**WHAT THE EXERCISE ASKS**: In the listing that follows, how many lines contain the string "part"? Provide only the number.

* BEGIN *

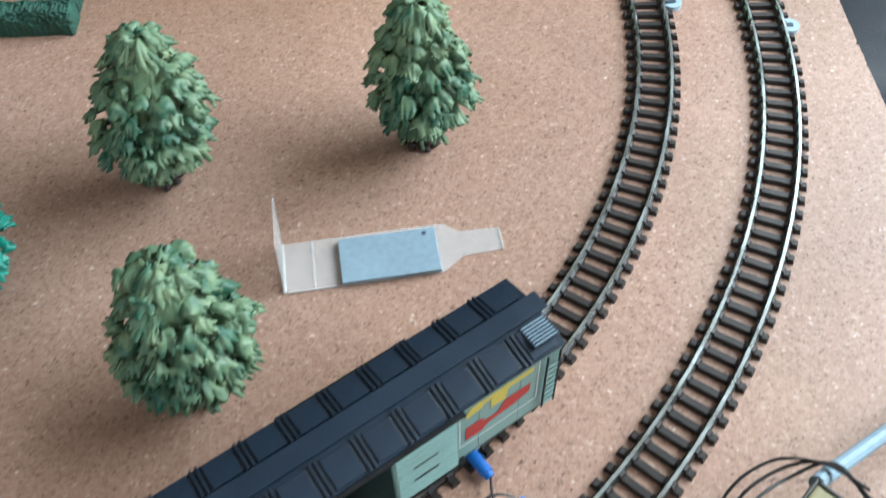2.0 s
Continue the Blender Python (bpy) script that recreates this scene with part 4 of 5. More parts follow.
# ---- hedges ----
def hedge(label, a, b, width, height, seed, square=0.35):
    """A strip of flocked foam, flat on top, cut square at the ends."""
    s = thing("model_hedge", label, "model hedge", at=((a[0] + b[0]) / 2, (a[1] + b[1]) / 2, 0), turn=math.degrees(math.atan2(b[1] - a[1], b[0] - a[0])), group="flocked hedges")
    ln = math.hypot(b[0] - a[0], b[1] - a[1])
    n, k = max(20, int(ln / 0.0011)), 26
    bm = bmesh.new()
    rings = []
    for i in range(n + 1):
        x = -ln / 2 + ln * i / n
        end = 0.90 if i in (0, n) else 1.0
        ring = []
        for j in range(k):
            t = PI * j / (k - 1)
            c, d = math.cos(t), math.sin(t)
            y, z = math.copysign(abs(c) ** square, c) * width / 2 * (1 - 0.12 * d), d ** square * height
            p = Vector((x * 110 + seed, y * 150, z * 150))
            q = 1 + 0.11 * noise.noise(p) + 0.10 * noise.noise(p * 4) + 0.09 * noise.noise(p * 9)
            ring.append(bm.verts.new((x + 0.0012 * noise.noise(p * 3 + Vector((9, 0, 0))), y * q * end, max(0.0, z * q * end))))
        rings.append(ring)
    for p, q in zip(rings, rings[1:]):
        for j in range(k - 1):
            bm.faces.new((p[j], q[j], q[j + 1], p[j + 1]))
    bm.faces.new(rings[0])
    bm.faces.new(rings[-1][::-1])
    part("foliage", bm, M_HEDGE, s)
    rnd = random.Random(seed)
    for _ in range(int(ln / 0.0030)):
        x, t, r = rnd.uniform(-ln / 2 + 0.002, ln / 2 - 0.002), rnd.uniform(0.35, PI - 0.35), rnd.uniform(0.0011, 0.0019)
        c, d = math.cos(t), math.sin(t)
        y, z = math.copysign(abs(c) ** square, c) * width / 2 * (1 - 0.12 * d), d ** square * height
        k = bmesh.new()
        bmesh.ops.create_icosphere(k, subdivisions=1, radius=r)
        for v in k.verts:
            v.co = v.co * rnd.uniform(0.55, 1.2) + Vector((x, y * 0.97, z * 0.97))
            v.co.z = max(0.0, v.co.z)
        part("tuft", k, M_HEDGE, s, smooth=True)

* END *
* BEGIN *

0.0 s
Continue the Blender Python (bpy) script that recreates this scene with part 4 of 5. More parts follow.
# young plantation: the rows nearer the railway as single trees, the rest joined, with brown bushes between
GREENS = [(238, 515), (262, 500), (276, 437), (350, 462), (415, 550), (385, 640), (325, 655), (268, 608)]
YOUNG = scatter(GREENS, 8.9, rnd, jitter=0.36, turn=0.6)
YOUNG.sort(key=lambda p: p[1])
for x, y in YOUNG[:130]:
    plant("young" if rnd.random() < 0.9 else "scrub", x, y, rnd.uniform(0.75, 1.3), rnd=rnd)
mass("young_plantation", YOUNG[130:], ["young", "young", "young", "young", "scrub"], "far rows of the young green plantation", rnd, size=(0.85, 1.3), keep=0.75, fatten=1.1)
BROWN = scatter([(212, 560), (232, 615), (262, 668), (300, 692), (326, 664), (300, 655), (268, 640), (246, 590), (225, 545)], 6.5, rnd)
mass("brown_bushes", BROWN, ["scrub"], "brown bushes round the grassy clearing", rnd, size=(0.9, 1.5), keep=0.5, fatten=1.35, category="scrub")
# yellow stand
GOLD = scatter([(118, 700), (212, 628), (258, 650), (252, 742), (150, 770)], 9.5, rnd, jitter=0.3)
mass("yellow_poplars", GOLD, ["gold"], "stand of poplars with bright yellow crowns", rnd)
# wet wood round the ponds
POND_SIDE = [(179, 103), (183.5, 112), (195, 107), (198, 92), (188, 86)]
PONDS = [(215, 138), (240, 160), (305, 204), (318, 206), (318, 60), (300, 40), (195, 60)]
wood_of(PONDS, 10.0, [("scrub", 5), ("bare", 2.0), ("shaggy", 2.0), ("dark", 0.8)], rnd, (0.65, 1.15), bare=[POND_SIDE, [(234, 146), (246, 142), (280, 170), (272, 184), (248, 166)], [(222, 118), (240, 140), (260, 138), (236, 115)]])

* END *

**THE REPLY**: 4